Aside from Lars Von Trier and the suits behind ABC’s long-defunct Life Goes On, very few players in the entertainment industry have given handicapped people the chance to play serious roles. Let’s be honest, midgets get far more movie and TV work than the physically or mentally disabled. That can probably be attributed to a collective fear of appearing exploitative, but director Go Shibata bravely eschews these common fears, as is evidenced by Late Bloomer, his carefully paced character study about a palsied cripple turned serial killer.
Masakiyo Sumida spends most of his hours sequestered to a motorized wheelchair, communicating through an obnoxious electronic speaking device (which sounds strikingly like a Japanese version of the Speak ‘N Spell). He gets along well with the trio of aides that switch-hit to assist him, particularly Take, a good-looking, affable singer in a roaring thrash band who loves spending his nursing shift downing a few beers with Sumida.

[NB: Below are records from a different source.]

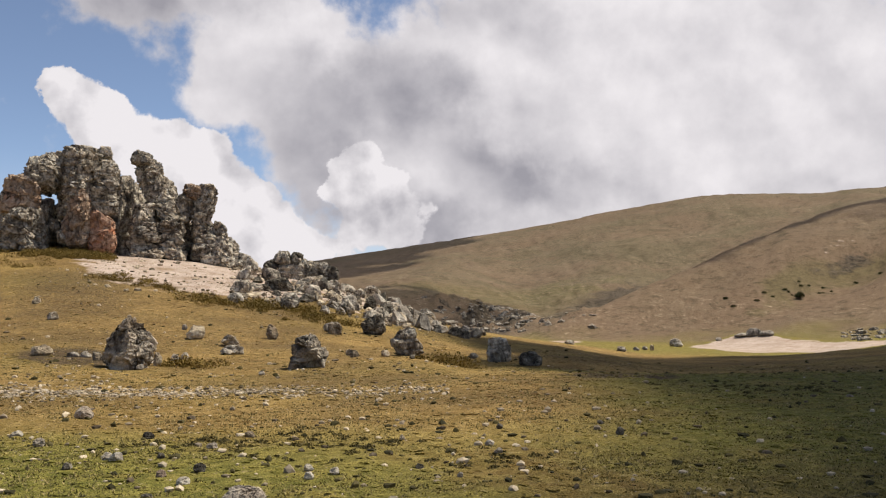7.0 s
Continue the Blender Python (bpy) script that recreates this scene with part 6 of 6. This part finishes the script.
SHRUB_ROWS += [(8.3, 68.9, 0.7, 18), (9.3, 68.3, 0.8, 34), (10.5, 68.0, 0.9, 46), (11.7, 67.7, 0.7, 36), (12.4, 67.0, 0.4, 14), (9.9, 67.2, 0.9, 18)]
SHRUB_ROWS += [(18.3, 43, 0.6, 6), (7.2, 27.3, 0.35, 5), (7.4, 27.1, 0.25, 3), (17.9, 46.3, 0.8, 8), (18.8, 44.7, 0.8, 7), (19.3, 43.7, 0.8, 6), (14.8, 25.9, 0.5, 5), (15.1, 25.4, 0.6, 5)]
build_shrubs("low_shrubs", SHRUB_ROWS, "low ochre shrubs round the outcrop and over the slope", SHRUB, 91, 0.4, 1.15)
HERB_ROWS = [(3.2, 11.5, 0.3, 12), (3.5, 10.5, 0.6, 28), (4.2, 11, 0.5, 20), (4.5, 10.4, 0.5, 20), (5.5, 8.4, 0.4, 16), (14.7, 13.3, 1, 20), (14.4, 12.4, 1.2, 28), (14.4, 14.2, 0.8, 12)]
build_shrubs("low_herbs", HERB_ROWS, "small dull green herbs spread over the turf", CUSHION, 92, 0.08, 0.22, 0.012)
HILL_ROWS = [(181.1, 153.2, 1.6, 3), (176.9, 152.3, 1.6, 2), (182.7, 151.8, 1.6, 3), (171.5, 151.2, 1.6, 2), (187.7, 150.6, 1.6, 2), (196.8, 148.7, 1.6, 2), (201.4, 146.7, 1.6, 2), (210.2, 140.6, 1.6, 3), (210.4, 133.9, 1.6, 2), (161.3, 157.9, 1.6, 2), (258.6, 148.5, 1.6, 2), (235, 153.3, 1.6, 1), (258.8, 150.6, 1.6, 2), (268.5, 122.6, 1.6, 2), (261.3, 112.8, 1.6, 2), (258.2, 126.4, 1.6, 2), (254.6, 121.3, 1.6, 2), (253.1, 112.4, 1.6, 2), (162, 153.2, 1.6, 1), (208.9, 144.1, 1.6, 2), (166, 152.4, 1.6, 1)]
build_shrubs("hill_shrubs", HILL_ROWS, "dark scattered bushes along gullies of the brown hill", BUSH, 93, 0.4, 1.2, 0.10)
build_bush(177.3, 149.4, 3.0, 1.5, 95)
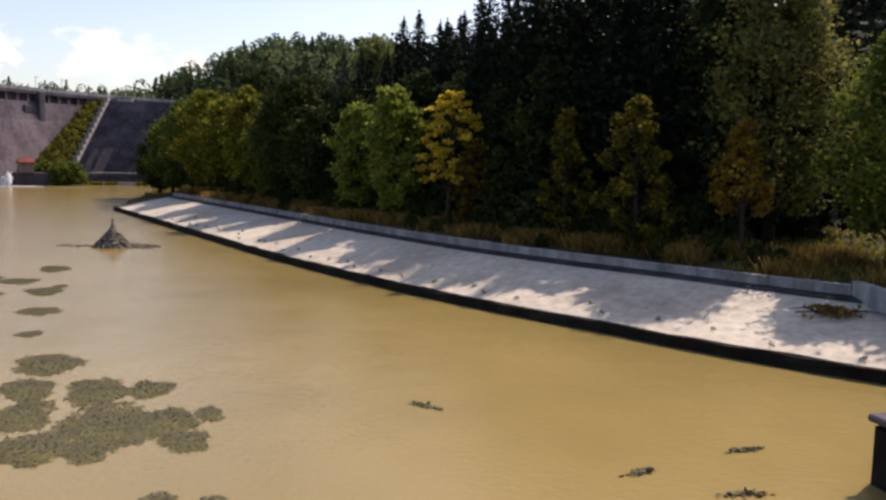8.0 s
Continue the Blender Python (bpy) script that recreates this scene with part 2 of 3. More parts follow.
def offset_from(c, n, x, y):
    """Signed distance from a line, positive on the side of its normal."""
    out = np.empty(len(x))
    for i in range(0, len(x), 4000):
        dx = x[i:i + 4000, None] - c[None, :, 0]
        dy = y[i:i + 4000, None] - c[None, :, 1]
        k = np.argmin(dx * dx + dy * dy, 1)
        r = np.arange(len(k))
        s = dx[r, k] * n[k, 0] + dy[r, k] * n[k, 1]
        out[i:i + 4000] = np.sign(s) * np.sqrt(dx[r, k] ** 2 + dy[r, k] ** 2)
    return out


def wave(x, y, s, p):
    return np.sin(x * s + p) * np.cos(y * s * 1.3 + 1.7 * p) + 0.5 * np.sin(x * s * 2.3 + y * s * 1.9 + p)


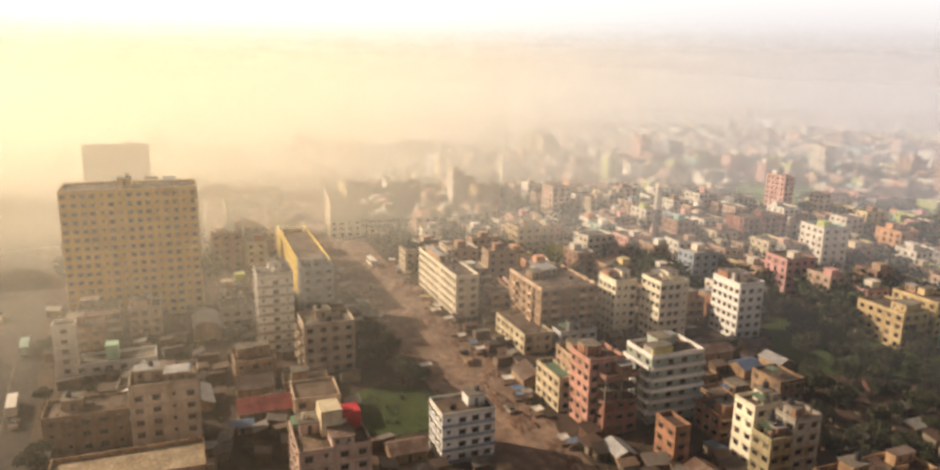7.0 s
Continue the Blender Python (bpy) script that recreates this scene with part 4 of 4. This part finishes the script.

Despite the constant presence of friendly helpers, Sumida is addicted to porn and lonely as hell, and when he has a chance to hire a cute little college girl as his newest aide, he jumps all over the chance. After briefly enjoying the fresh dynamic the college girl provides, Sumida grows frustrated as she grows progressively interested in the handsome Take, and a darkness begins to spread inside of him.
Masakiyo Sumida is disabled in real life, and his tightly-wound facial muscles frequently mask the emotions trying to break through his bearded, bespectacled visage. Late Bloomer doesn’t come across as exploitative—Sumida appears to be enjoying himself in more than a few segments—but director Shibata does employ a dubious technique that’s been utilized heavily in recent Steven Seagal films: Just plant him in the middle of a scene and edit around him, no acting required. Still, it somehow works for Late Bloomer.
Starting out as a carefully paced character study, the movie doesn’t hit the horror jackpot until the final 20 minutes, and even then, it’s not the exactly the craziest roller coaster in the amusement park. More art film than gore fest, Go Shibata’s film aims to get into your brain and stay there. And there’s no denying that once it takes root, Late Bloomer is a hard movie to shake.